I centri in Albania sarebbero dei CPR in un paese terzo, questo emerge dalle dichiarazioni del Ministro Piantedosi. Si punta a trasferire in Albania non più le persone migranti intercettate in mare, ma persone migranti presenti in Italia che hanno ricevuto un provvedimento di espulsione convalidato dal magistrato.
Il decreto che introduce la novità dovrebbe andare venerdì prossimo all’esame del Consiglio dei ministri. Ma vorremmo soffermarci sulle parole di Piantedosi.
“Non possono diventare Cpr perché il Cpr c’è già, all’interno della struttura polifunzionale”. Non ci avevano detto questo, però. Ci avevano detto che ci avrebbero portato le persone intercettate in mare, cosa che era già un fallimento etico, giuridico ed economico. Sorge però il dubbio che questo fosse stato il piano sin dall’inizio.
“Ce lo chiede l’Europa”, prosegue il Ministro. E anche questo non sarebbe propriamente vero.
Piantedosi farebbe riferimento alla Proposta di Regolamento dei Ritorni presentata l’11 marzo dalla Commissione Europea (l’esecutivo di Bruxelles) che deve ancora passare per i negoziati e che è stata immediatamente criticata. La proposta introduce la possibilità per gli Stati Membri di siglare accordi con Paesi Terzi per farci ritornare (leggere deportare) le persone migranti in strutture chiamate “hub di ritorno” (leggere prigioni per persone migranti).

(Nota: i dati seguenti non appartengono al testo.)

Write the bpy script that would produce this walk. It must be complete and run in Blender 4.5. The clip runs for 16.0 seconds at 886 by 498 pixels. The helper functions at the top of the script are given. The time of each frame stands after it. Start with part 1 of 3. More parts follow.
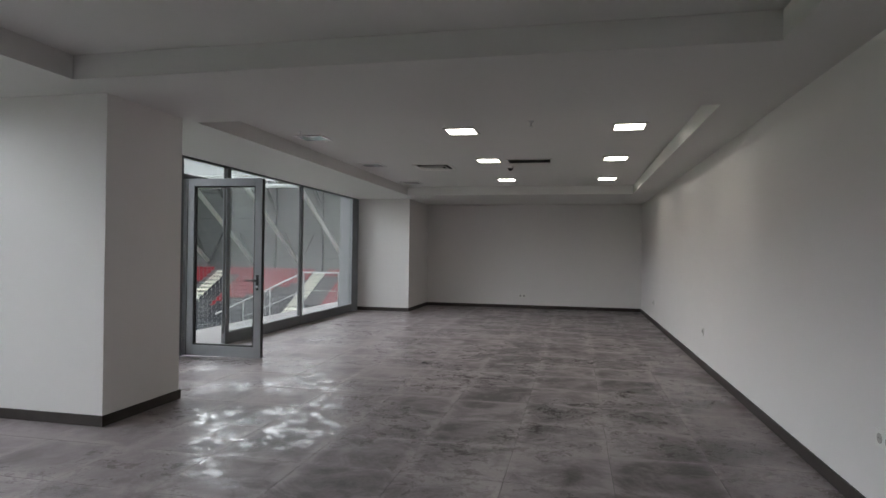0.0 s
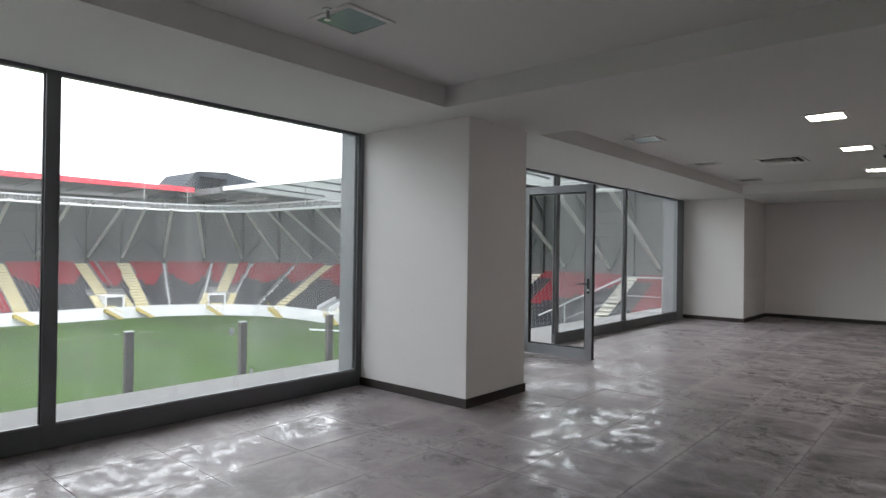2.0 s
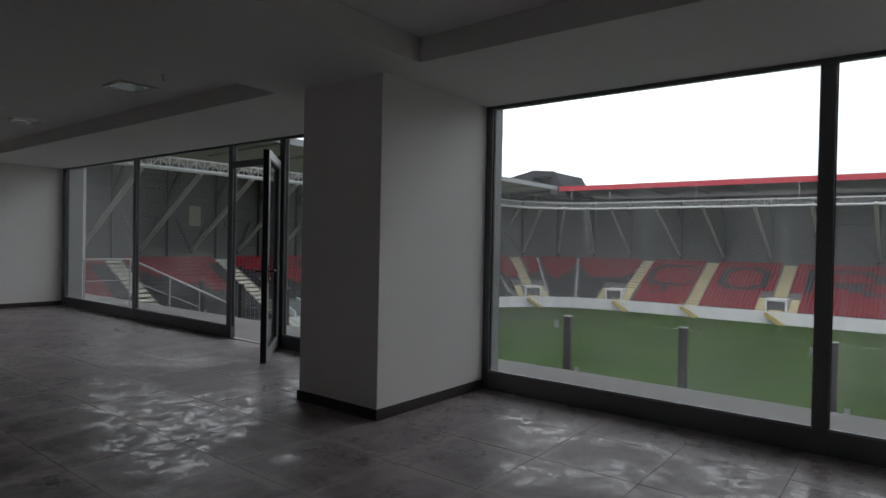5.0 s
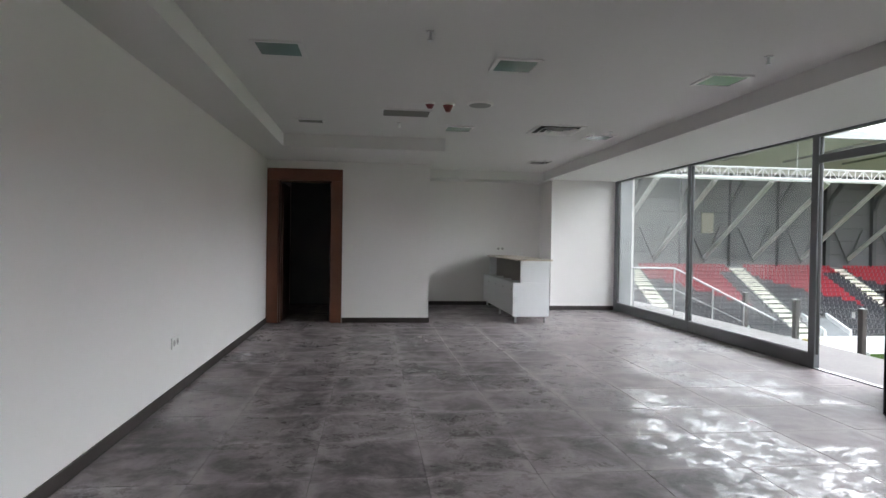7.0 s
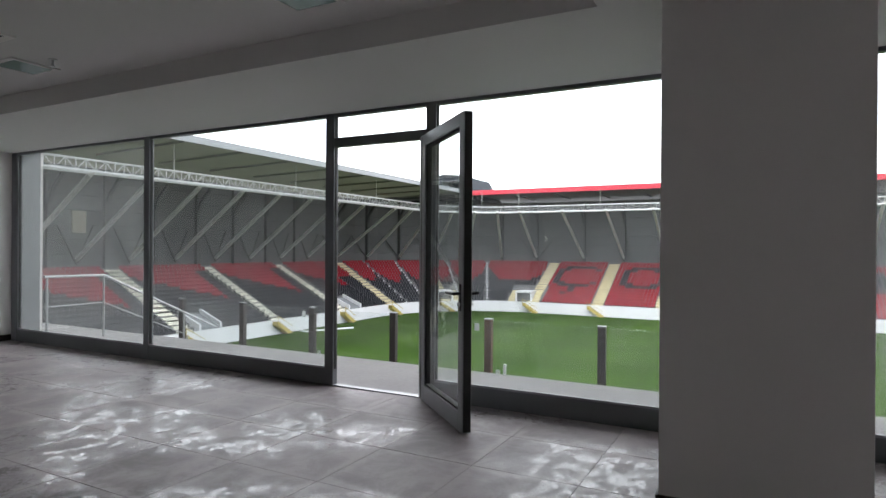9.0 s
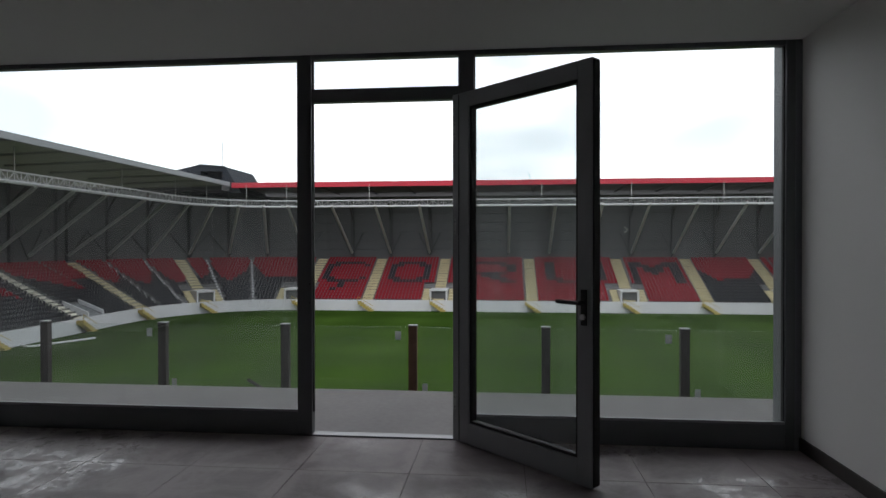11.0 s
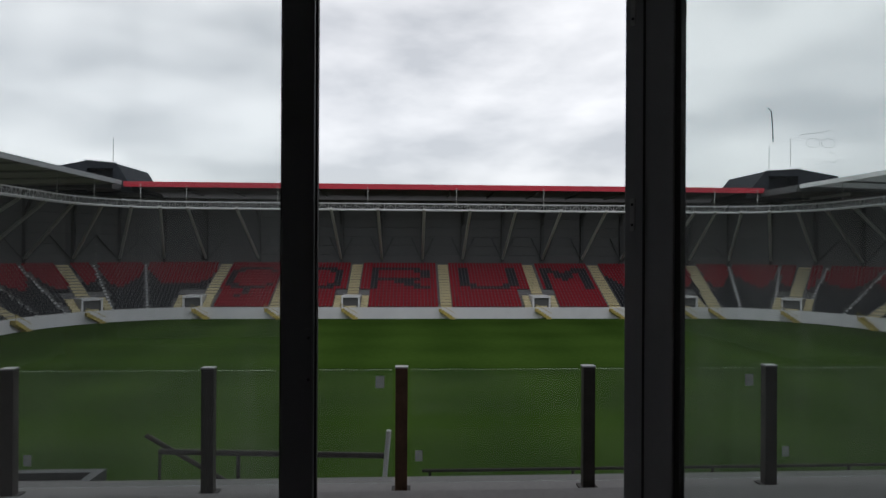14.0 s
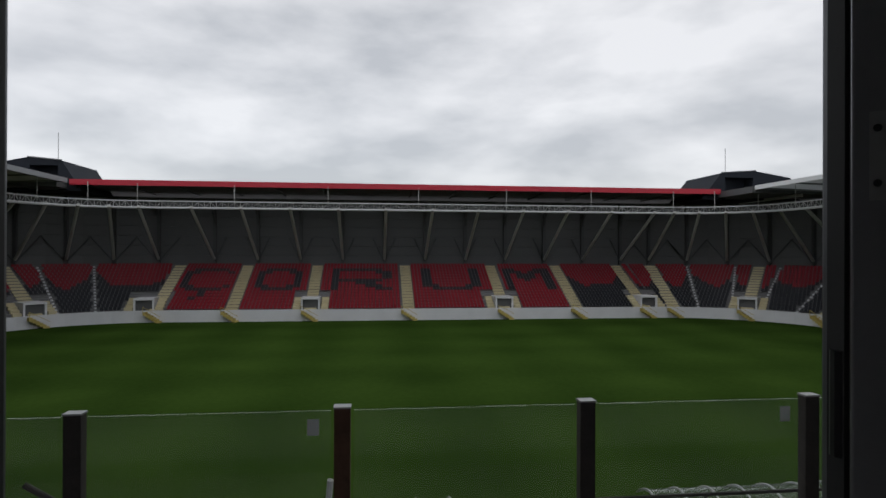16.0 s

Eurobserver ha già parlato di regime di deportazioni. Inoltre questo Regolamento è stato proposto senza una valutazione dell’impatto dei diritti umani, cosa gravissima che sta diventando un trend delle politiche migratorie europee essendo già la seconda proposta consecutiva che viene presentata senza valutazione di impatto sollevando critiche durissime di legali.
Il messaggio sembrerebbe chiaro, o almeno ancora più chiaro: dei diritti umani non ce ne sta fregando più nulla. E questo fa paura per tutte e tutti. I diritti rimarrebbero di facciata visto che si dice genericamente che in questi paesi terzi devono essere rispettati i diritti ma viene da chiedersi come, dato che non riusciamo nemmeno a rispettarli in casa. Lo sappiamo tutte che i CPR sono dei buchi neri, la morte dei diritti.
Questa è una vicenda gravissima che ci riguarda tutte perchè quando c’è di mezzo la libertà — di chiunque essa sia — siamo responsabili tutte. Non permettiamo all’uso del linguaggio burocratico, sia della Commissione che dei nostri, di neutralizzare la violenza di questo piano.
Se mai ci fosse stata una linea, è stata di gran lunga superata. Possono chiamarli “ritorni” e “hub di ritorno”, noi chiamiamoli per quelle che sono: deportazioni e prigioni in paesi terzi. Riconosciamone la gravità e opponiamoci.